▸ Record list:

<<<<

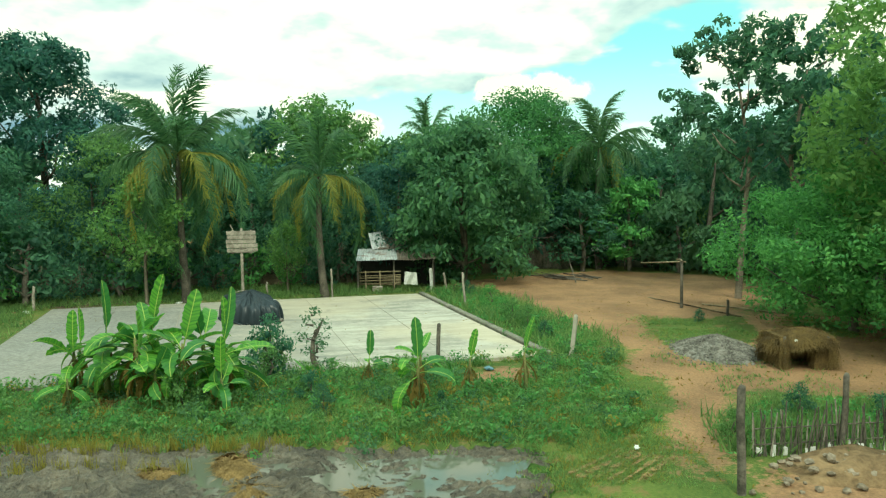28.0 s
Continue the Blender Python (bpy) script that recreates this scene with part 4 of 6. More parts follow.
def yard_material():
    """Weedy grass, bare red-brown dirt and litter darkened for the trees' shade, that run into one another in patches.
    """
    m, t, b = material("yard_soil", 0.95)
    add, calc, mix, step, fbm, vmath = nodes_of(t)
    p = add("NewGeometry").outputs["Position"]
    broad, grain, fine = fbm(p, 0.45, 5.0, 0.6), fbm(p, 3.0, 5.0, 0.7), fbm(p, 16.0, 4.0, 0.7)
    worn = calc("ADD", calc("MULTIPLY", calc("SUBTRACT", grain, 0.5), 1.3), calc("MULTIPLY", calc("SUBTRACT", fine, 0.5), 0.7))

    def share(name):
        at = t.nodes.new("ShaderNodeAttribute")
        at.attribute_name = name
        return at.outputs["Fac"]
    grass = mix(step(calc("ADD", calc("MULTIPLY", broad, 0.5), calc("MULTIPLY", fine, 0.5)), 0.36, 0.64), (0.045, 0.085, 0.016), (0.115, 0.15, 0.03))
    grass = mix(step(grain, 0.52, 0.66), grass, (0.165, 0.125, 0.045))
    dirt = mix(step(calc("ADD", calc("MULTIPLY", broad, 0.55), calc("MULTIPLY", fine, 0.45)), 0.36, 0.64), (0.16, 0.093, 0.048), (0.33, 0.188, 0.094))
    dirt = mix(calc("MULTIPLY", step(grain, 0.54, 0.7), 0.6), dirt, (0.17, 0.125, 0.055))
    # dark litter tone: shade under the trees is put into the colour
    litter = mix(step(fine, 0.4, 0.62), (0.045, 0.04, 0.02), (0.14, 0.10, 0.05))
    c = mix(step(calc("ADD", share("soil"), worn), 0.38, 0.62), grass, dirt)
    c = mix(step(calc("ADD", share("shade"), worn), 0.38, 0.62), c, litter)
    t.links.new(c, b.inputs["Base Color"])
    bump_on(t, b, calc("ADD", grain, fine), 0.6, 0.05)
    return m


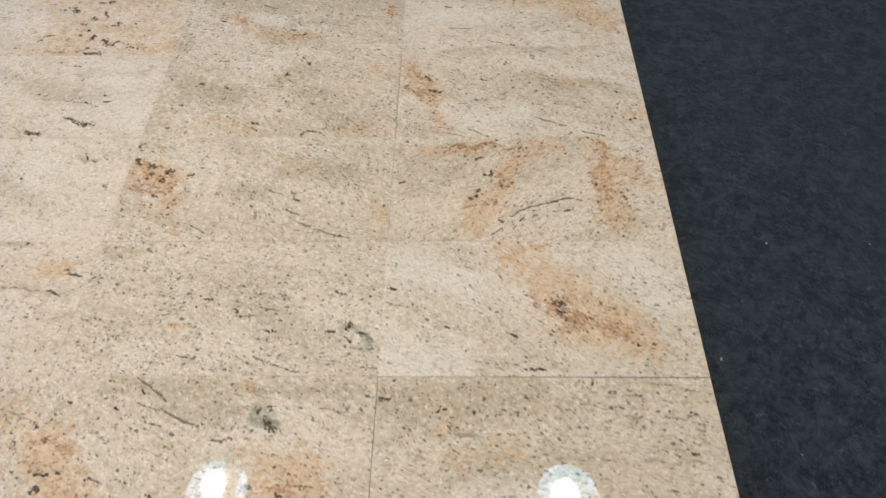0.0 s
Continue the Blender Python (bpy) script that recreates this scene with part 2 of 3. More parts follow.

>>>>

▸ Task details: The records above need to be restated word for word, with the pictures left out.

▸ Output for this exercise:
28.0 s
Continue the Blender Python (bpy) script that recreates this scene with part 4 of 6. More parts follow.
def yard_material():
    """Weedy grass, bare red-brown dirt and litter darkened for the trees' shade, that run into one another in patches.
    """
    m, t, b = material("yard_soil", 0.95)
    add, calc, mix, step, fbm, vmath = nodes_of(t)
    p = add("NewGeometry").outputs["Position"]
    broad, grain, fine = fbm(p, 0.45, 5.0, 0.6), fbm(p, 3.0, 5.0, 0.7), fbm(p, 16.0, 4.0, 0.7)
    worn = calc("ADD", calc("MULTIPLY", calc("SUBTRACT", grain, 0.5), 1.3), calc("MULTIPLY", calc("SUBTRACT", fine, 0.5), 0.7))

    def share(name):
        at = t.nodes.new("ShaderNodeAttribute")
        at.attribute_name = name
        return at.outputs["Fac"]
    grass = mix(step(calc("ADD", calc("MULTIPLY", broad, 0.5), calc("MULTIPLY", fine, 0.5)), 0.36, 0.64), (0.045, 0.085, 0.016), (0.115, 0.15, 0.03))
    grass = mix(step(grain, 0.52, 0.66), grass, (0.165, 0.125, 0.045))
    dirt = mix(step(calc("ADD", calc("MULTIPLY", broad, 0.55), calc("MULTIPLY", fine, 0.45)), 0.36, 0.64), (0.16, 0.093, 0.048), (0.33, 0.188, 0.094))
    dirt = mix(calc("MULTIPLY", step(grain, 0.54, 0.7), 0.6), dirt, (0.17, 0.125, 0.055))
    # dark litter tone: shade under the trees is put into the colour
    litter = mix(step(fine, 0.4, 0.62), (0.045, 0.04, 0.02), (0.14, 0.10, 0.05))
    c = mix(step(calc("ADD", share("soil"), worn), 0.38, 0.62), grass, dirt)
    c = mix(step(calc("ADD", share("shade"), worn), 0.38, 0.62), c, litter)
    t.links.new(c, b.inputs["Base Color"])
    bump_on(t, b, calc("ADD", grain, fine), 0.6, 0.05)
    return m


0.0 s
Continue the Blender Python (bpy) script that recreates this scene with part 2 of 3. More parts follow.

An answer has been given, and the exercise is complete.